Penale

Legge Severino, possibile candidarsi dopo il patteggiamento

Il parere del ministero dell’Interno: non pesa più la sanzione ricevuta

di Giovanni Negri

Potrà ricandidarsi anche chi è stato condannato dopo patteggiamento. Effetto della riforma del processo penale in vigore dal 30 dicembre che sul punto cancella la legge Severino. Questa la conclusione di un parere reso dal ministero dell’Interno - Dipartimento per gli Affari interni e territoriali il 15 marzo. In questo senso si è pronunciata anche l’Avvocatura dello Stato richiesta di intervenire vista la rilevanza e la portata generale della questione.

A monte c’è la disposizione del Codice di procedura penale sulla quale è intervenuta la riforma (decreto legislativo n. 150 del 2022) per effetto della quale ora il testo prevede che «se non sono applicate pene accessorie, non producono effetti le disposizioni di leggi, diverse da quella penale, che equiparano la sentenza prevista dall’articolo 444 comma 2, Codice di procedura penale, alla sentenza di condanna».

Presa nel contesto delle misure approvate con l’intenzione di incentivare l’utilizzo dei riti alternativi e, in questo caso, del patteggiamento, la norma ha l’effetto di sterilizzare gli effetti di tutte le disposizioni non qualificabili come penali nelle quali la sentenza esito dell’accordo tra accusa e difesa è equiparata alla condanna. Tra queste sicuramente va (andava)considerato l’articolo 15, comma 1, del decreto legislativo n. 235 del 2012 (legge Severino) in base al quale «l’incandidabilità di cui al presente testo unico opera anche nel caso in cui la sentenza definitiva disponga l’applicazione della pena su richiesta, ai sensi dell’articolo 444 del codice di procedura penale».

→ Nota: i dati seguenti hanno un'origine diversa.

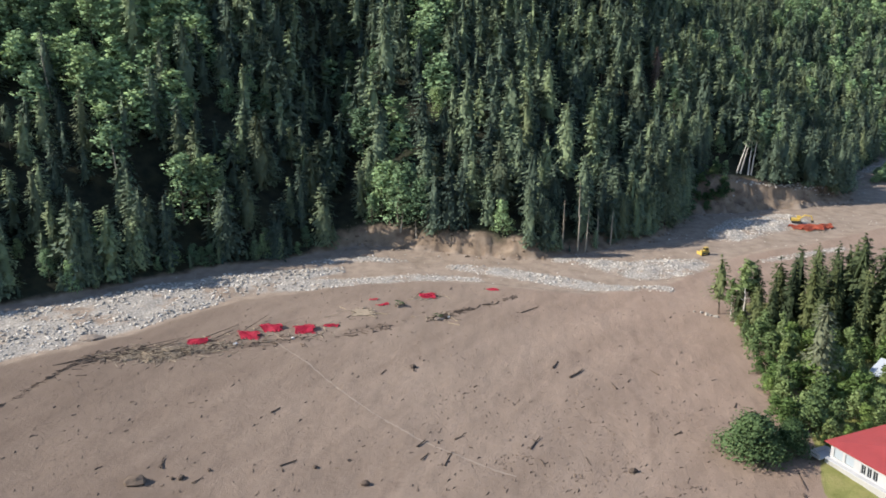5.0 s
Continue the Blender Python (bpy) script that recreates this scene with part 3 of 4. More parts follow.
rest = [i for i in range(len(qx)) if i not in near_set]
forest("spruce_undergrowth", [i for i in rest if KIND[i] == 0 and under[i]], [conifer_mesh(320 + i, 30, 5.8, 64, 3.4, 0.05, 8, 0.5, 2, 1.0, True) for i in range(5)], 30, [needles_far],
       "young spruces under the taller forest, coloured dark for its shade")
forest("spruce_forest", [i for i in rest if KIND[i] == 0 and not under[i]], [conifer_mesh(300 + i, 30, 4.7 + 0.5 * (i % 3), 200, 1.95, 0.05, 15 + i % 5, 0.48 + 0.05 * (i % 4), 3, 1.15, True) for i in range(10)], 30, [needles_far],
       "dense dark spruce forest covering the mountain slope")
forest("fir_forest", [i for i in rest if KIND[i] == 2], [conifer_mesh(340 + i, 26, 5.0, 175, 1.95, 0.05, 12 + i, 0.46, 3, 1.4, True) for i in range(7)], 26, [needles_far],
       "full-crowned olive-green firs among the spruces")
forest("broadleaf_forest", [i for i in rest if KIND[i] == 1], [leafy_mesh(400 + i, 18, 6.0, 46, 13, 0.6, 0.08, 0.85, True) for i in range(7)], 18, [leaves_far],
       "light green broad-leaved trees among the spruces")

# ---------------------------------------------------------------- trees of the near wood and the gardens
def stand(ob, x, y, turn=0.0, sink=0.0, lean=0.0):
    return Matrix.Translation((x, y, height(x, y) - sink)) @ pose(0, 0, 0, lean, 0, turn)


def plant(sources, x, y, h, size, wide=1.0, group="", label=""):
    src = sources[random.randrange(len(sources))]
    t = copy_thing(src, stand(None, x, y, random.uniform(0, 360), 0.1, random.uniform(-2.5, 2.5)))
    k = h / size
    t.scale = (k * wide, k * wide, k)
    if group:
        t["group"] = group
    if label:
        t["label"] = label
    return t


def remove_first(sources):
    for s in sources:
        for c in list(s.children):
            bpy.data.objects.remove(c)
        bpy.data.objects.remove(s)


random.seed(5)
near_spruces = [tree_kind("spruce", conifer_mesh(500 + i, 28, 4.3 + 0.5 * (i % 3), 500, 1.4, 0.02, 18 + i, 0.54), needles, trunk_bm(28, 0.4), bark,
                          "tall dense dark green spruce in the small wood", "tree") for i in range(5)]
thin_spruces = [tree_kind("spruce", conifer_mesh(540 + i, 20, 2.7, 190, 1.0, 0.3, 9, 0.42, 3, 1.7), needles, trunk_bm(20, 0.28, 7, 8, i, 1.4), bark,
                          "slender spruce with a bare lower trunk at the wood's corner", "tree") for i in range(3)]
grey_pines = [tree_kind("spruce", conifer_mesh(560, 22, 4.2, 330, 1.1, 0.06, 14, 0.55, 3, 1.5), grey_needles, trunk_bm(22, 0.35), pale_bark,
                        "grey-green thinning spruce in front of the wood", "tree")]
scrubs = [tree_kind("bush", leafy_mesh(660 + i, 8, 5.0, 30, 16, 0.55, 0.06), leaves_edge, trunk_bm(6, 0.16, 6, 3, i, 2.4), bark,
                    "green scrub bush on the far river flats", "bush") for i in range(3)]
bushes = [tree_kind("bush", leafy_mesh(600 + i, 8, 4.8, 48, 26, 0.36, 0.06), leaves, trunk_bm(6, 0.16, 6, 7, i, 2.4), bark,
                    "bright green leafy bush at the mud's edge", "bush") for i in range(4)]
big_bushes = [tree_kind("bush", leafy_mesh(620 + i, 10, 8.0, 120, 80, 0.3, 0.02), dark_leaves, trunk_bm(8, 0.25, 6, 8, i, 4), bark,
                        "large round dark green bush", "bush") for i in range(2)]

for x, y, h in ((68, 311, 19), (78, 310, 18), (83, 304, 21)):
    plant(thin_spruces, x, y, h, 20, 1.25, "spruces of the small wood")
birches = [tree_kind("birch", leafy_mesh(720 + i, 20, 3.9, 30, 46, 0.42, 0.3, 1.3), willow_leaves, trunk_bm(19, 0.26, 7, 6, i, 2), bleached,
                     "slender birch with a white trunk at the wood's corner", "tree") for i in range(2)]
for x, y, h in ((73.5, 305, 20), (71, 308, 13), (80, 288, 11), (75, 270, 10), (70, 256, 10), (86, 262, 12), (88, 276, 12)):
    plant(birches, x, y, h, 20, random.uniform(0.9, 1.3), "birches at the wood's edge")
remove_first(birches)
willows = [tree_kind("bush", leafy_mesh(640 + i, 8, 4.2, 46, 25, 0.34, 0.04, 1.1), willow_leaves, trunk_bm(6, 0.16, 6, 7, i, 2.4), bark,
                     "grey-green leafy willow bush at the mud's edge", "bush") for i in range(3)]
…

E allora la questione centrale diventa, come sottolineato dall’Avvocatura dello Stato, stabilire se le misure della legge Severino devono essere considerate di natura penale e quindi escluse dal perimetro di applicazione della riforma oppure comprese per effetto del riconoscimento della loro natura extrapenale.

L’Avvocatura ricorda che una giurisprudenza consolidata, sia della Corte dei diritti dell’uomo sia della Cassazione, afferma l’esclusione della natura penale della misure in materia di incandidabilità. La stessa Corte costituzionale (sentenze n. 276/2016 e 230/2021), nega espressamente la natura penale delle misure contenute nella Legge Severino, escludendone lo scopo punitivo, essendo state introdotte per assicurare il buon andamento e la trasparenza della pubblica amministrazione e degli organi elettivi, arginando così il fenomeno dell’infiltrazione criminale nella pubblica amministrazione.

Ed è per questa ragione che il parere del Viminale ratifica l’avvenuta «abrogazione tacita», aprendo così espressamente la strada alle future candidature dei condannati (senza pene accessorie) dopo patteggiamento.